If you refer to the loon, I would have to disagree, to this extent: it does not seem unreasonable to me to claim that Iraqi Christians had it better under Saddam than under the current potemkin democracy, set in place almost entirely by America, and doomed almost certainly once American forces leave (if they ever do). Saddam clearly was no Muslim zealot, and it is not difficult for me to believe that he traded protection for compliance. In the present "democracy", in which rival imams and their thug followers scramble for power, no such protection can be guaranteed. I doubt that modern Iraq has ever been an earthly paradise for Christians, but it certainly is not so now.

The loon apparently has a larger bone to pick with the US, and I am not going to follow him there. I will say, however, that the confluence of US interests and those of international banks and corporations has become ever more transparent in my life time. As with the invincibly ignorant urge of the Church to embrace and "dialogue" with modern (largely Americanized) culture, the results have been disastrous.





Sheldon

said...

Ralph,

I went back to the original post just to be sure, since I realize I could have misread the "Loon" (in which case I would hasten to apologize).

I must say it's a bit confusing, since it appears that several individuals are posting under the name "Anonymous," making me wish people would stick with using their real name or consistently use the same moniker.

One "Anonymous" (which I originally took to be the self-styled "Loon") seems particularly hell-bent on painting Israel in a bad light. Unless I am mistaken about this identity, this individual compares Judaism unfavorably with Islam, which, he suggests, "reveres Jesus as a prophet and honors His Virgin Mother." This is true in theory, but is belied by the popularity of Mel Gibson's Passion of the Christ in Muslim countries, where they reportedly cheered and mocked his scourging and crucifixion. Even making exception for the fact that Muslims don't believe Jesus was crucified or resurrected, this is hardly behavior respectful of the religion established by Jesus.

Yet contrasting Judaism unfavorably to Islam, this same "Anonymous" refers to Judaism as a "religion [which] condemns Jesus as a conman, now spending eternity boiling in excrement, while claiming his mother got preg[n]ant by a Roman soldier."

This is the sort of muck-raking from obscure passages in the Talmud which the Fringe Watch post noted.

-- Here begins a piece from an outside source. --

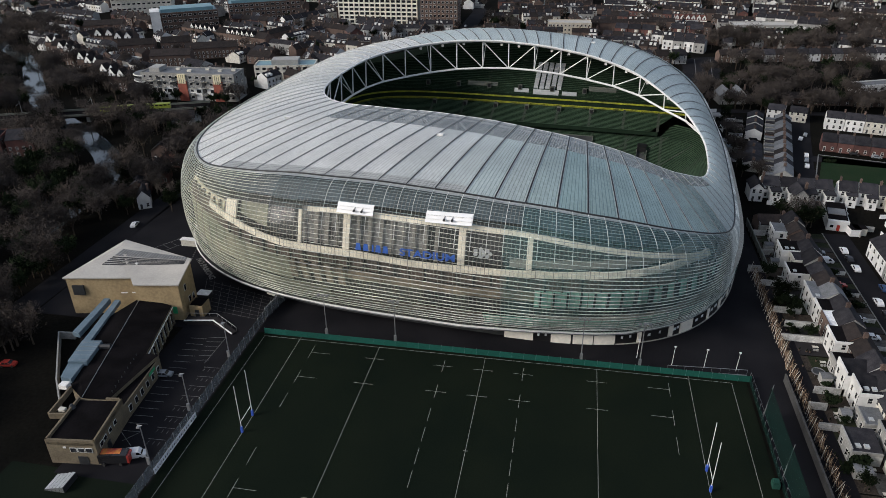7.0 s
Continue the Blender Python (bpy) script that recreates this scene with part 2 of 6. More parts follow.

I don't know about you, but I find this sort of mud-slinging skullduggery all too often among my fellow traditionalists. I find it embarrassing and repulsive. It's cheap and unfair, since most modern Jews are simply agnostic about Jesus and ignorant about details of the Talmud. It's like running into an angry African-American who flings the accusation against contemporary Whites that they enslaved Blacks and valued them as less than human beings.

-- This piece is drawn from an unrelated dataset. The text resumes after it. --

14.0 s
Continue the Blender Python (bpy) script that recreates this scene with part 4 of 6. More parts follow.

What appears to be the same "Anonymous" also suggests that any Christians appalled by the ignorance about Israel exposed by Comedian Mark Schiff among UCLA students may be fairly described as "purported followers of Christ" who "betray ... slavish devotion to that sh*tty little country [Israel] half way around the world."

I don't remember commenting on the "Loon's" contention that Christians had it better under Hussein. They may have. As far as I'm concerned, it's a moot point.

Whatever the legitimacy of his other contentions, I am sorry to say that my earlier insinuation about the Loon as a "a contemporary bigot spouting venomous screed" does not seem far from the mark. Very sorry.





Anonymous

said...

"There is an antisemitic vein in Catholic history that needs to be rooted out"

Correct. As the anti-arab (regardless of religion) and anti-muslim vein that is astonishingly dominant in this blog (as well as a blind pro-Jewish and pro-Israel vein), quoting racists like David Horowitz and others.

I don't think there is an anti-semitic vein in Catholic history. Catholic never blamed the jews ethnically (that is the true meaning of antisemitism)- they critized the jewish religion, which - as even rabbi Neusner pointed out very clearly in a book published in the 90s about the issue - is not compatible to the Christian teachings. Besides, Catholics always welcomed jewish converts.

About the poem: the "poet" should read the Catholic tradition on the differences between the jewish and christian concept of God and then come back :-)





Anonymous

said...
This comment has been removed by a blog administrator.




Anonymous

said...

"As to the party of the Pharisees, what Jesus opposed in it (and what we should oppose), is its hypocrisy and denial of Jesus Messianic ministry -- but NOT its theology as such"

It is completely wrong. Pharisaic theology is historically condemned by the church.Pharisaic teachings and Christian teachings are impossible to conciliate.

Not to mention that the Talmud is historically condemned by the Church as well.

It is very funny to see "catholics" distorting their own tradition to please the others.





Pertinacious Papist

said...

Anonymous,

It's Jesus alone who says this in the Gospel of Matthew. That is, Jesus Himself accepted the basic tradition of Mosaic Torah taught by the Pharisees, as by St. Paul's mentor, Gamaliel, up until the time of His Passion.

Nowhere was He (or I) suggesting that this theology would be sufficient or even appropriate in its details for the follower of Christ in the historic dispensation of the Church after Pentecost. But even the Church today recognizes that it's theology builds on the teachings of the OT.





Pertinacious Papist

said...

"I don't think there is an anti-semitic vein in Catholic history."

You fail to make the needed distinction between clear official Church teaching and the actual behavior of groups of Catholics. Anyone who denies that there is an anti-semitic vein in Catholic history is unversed in Catholic history. Start reading, my friend.